The virtual classroom became a special opportunity for cadets to learn from the military service of Virginia Tech Corps of Cadets alumni.

Since 2004, the corps has hosted a Gunfighter Panel each semester, bringing to campus graduates recently returned from a combat deployment to speak about their experiences in the military, lessons learned and leadership challenges faced, and how Virginia Tech and the corps prepared them for life after college.

Rather than cancel this semester's event because of COVID restrictions on gathering, this panel was the first to feature five alumni who are currently deployed with military units around the world. Via a Zoom webinar with the entire cadet regiment, they offered advice and answered questions.

The participants at the Feb. 11 event were:

  • Army Lt. Col. Ian Jarvis is the deputy G34 (Protection) with the 8th Army stationed in South Korea. He graduated in 2003 with a degree in sustainable biomaterials from the College of Natural Resources and Environment.
  • Army Capt. Matt Balach is the ground liaison to the 374th Airlift Wing in Japan. He graduated in 2007 with a degree in history from the College of Liberal Arts and Human Sciences.
  • Army Maj. Brian Alberts is the support operations officer for the 173rd Infantry Brigade Company Team (Airborne) in Italy. He graduated in 2008 with a degree in history.
  • Navy Lt. Cmdr. Anthony LaVopa is the commander of the USS Hurricane based in Bahrain. He graduated in 2008 with a degree in civil engineering from the College of Engineering.
  • Iowa National Guard Maj. Nick Nelson is the liaison officer to the Kosovo Force. He graduated in 2007 with a degree in history.

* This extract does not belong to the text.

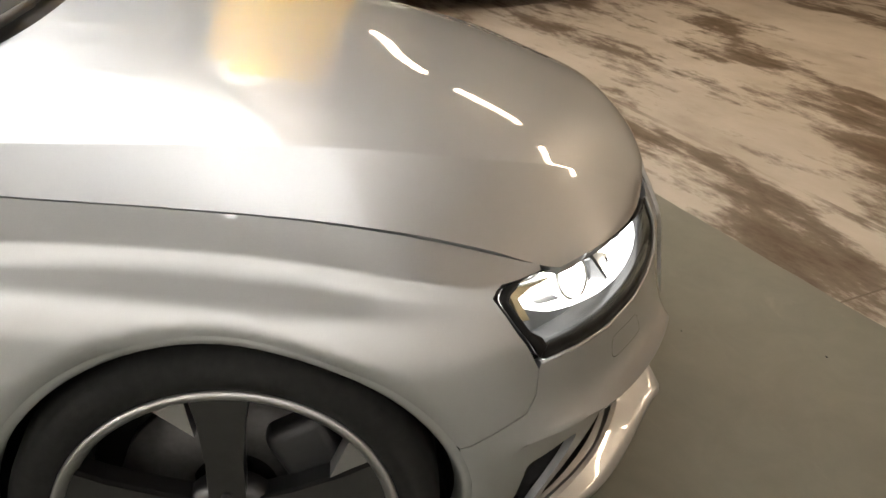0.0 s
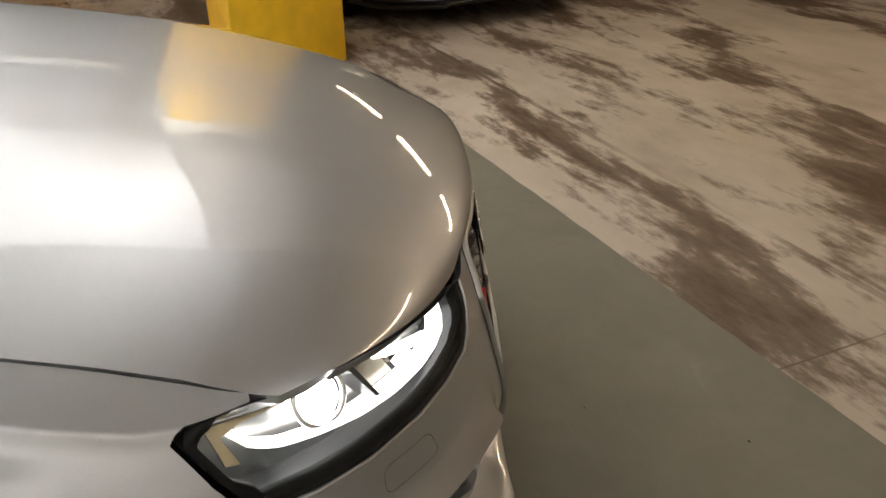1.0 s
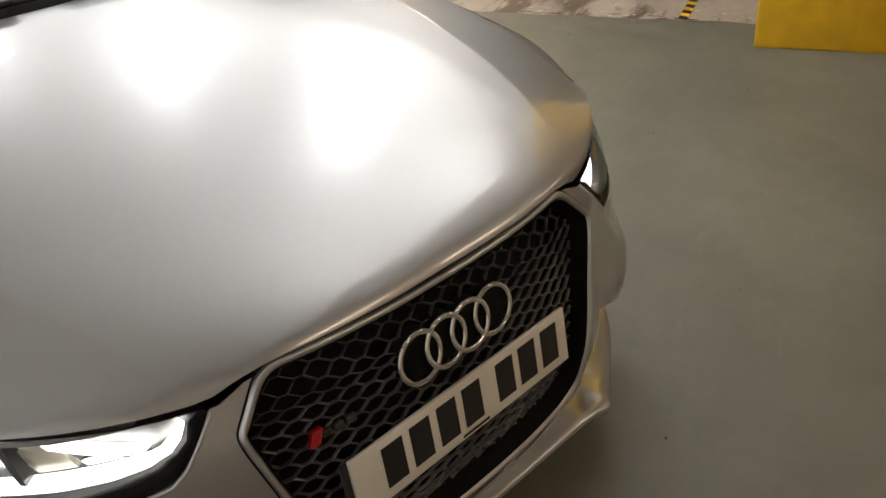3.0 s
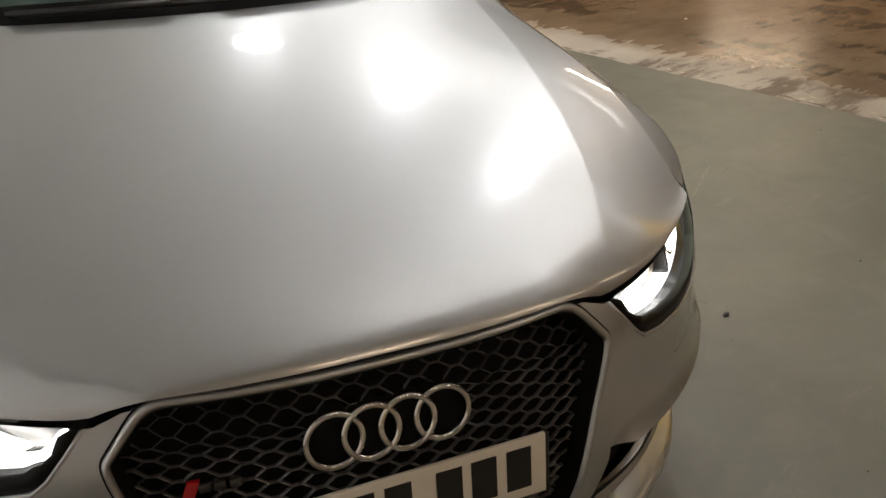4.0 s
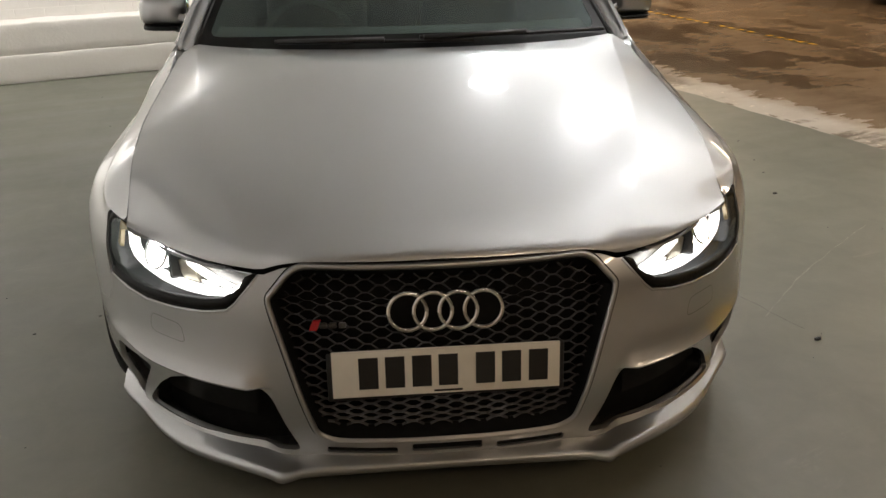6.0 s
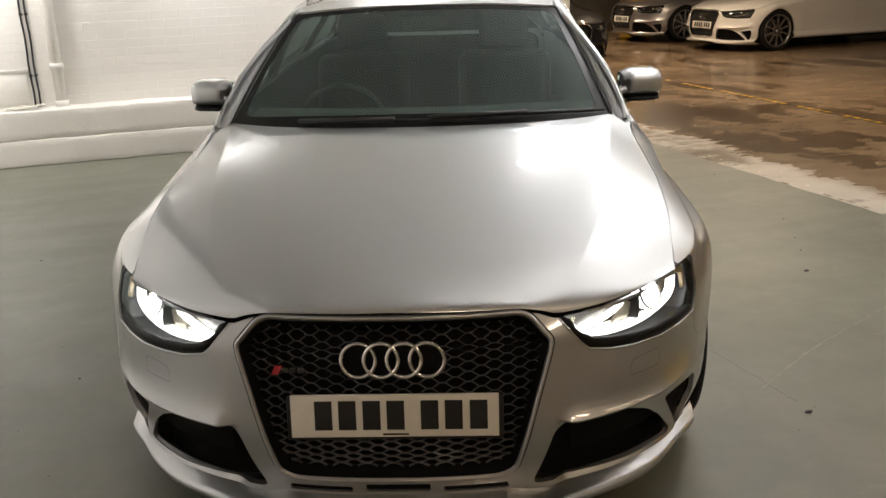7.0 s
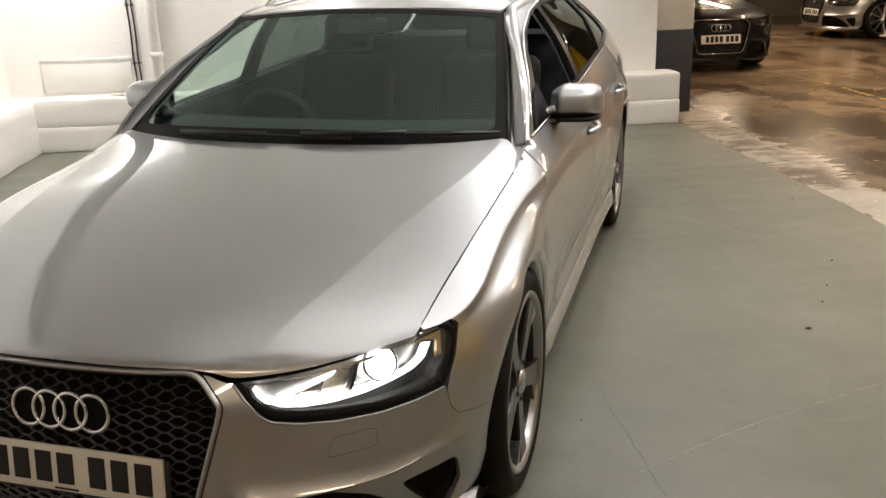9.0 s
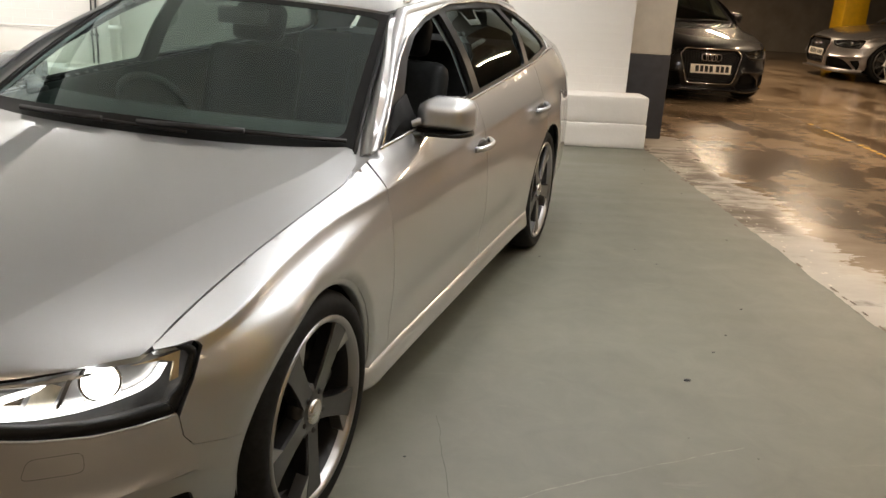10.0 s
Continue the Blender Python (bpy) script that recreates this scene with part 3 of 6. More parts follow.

Their collective message to cadets was to use the experiences offered at Virginia Tech and the Corps of Cadets to be ready to lead on Day One of their military careers.

Alberts told cadets he deployed to Afghanistan six months after commissioning as a second lieutenant. He found himself trying to adapt to leadership while battling blistering heat and rocket attacks. “It really is a sobering experience,” he said.

But he was able to draw on the lessons learned in the corps, such as how to enforce standards and how to build relationships to help get his footing. “I wasn’t as green as I thought,” he said.

Today as a support operations officer, Alberts provides logistics and sustainment to 3,000 Army soldiers on three continents. “You don’t really fathom having that much responsibility coming out of the corps,” he said.

That isn’t to say that leadership is easy, the officers said. It’s filled with difficult decisions, problems to solve, and high-stress moments.

“Being stressed out is OK because those are character building moments,” Jarvis said. “They help build your sense of humor, and a sense of humor is a pretty important leadership skill.”

Be ready to think outside the box, LaVopa said. “The military needs more people that can think outside the norm, get out of the normal ‘this is how we’ve always done it’ and be creative.”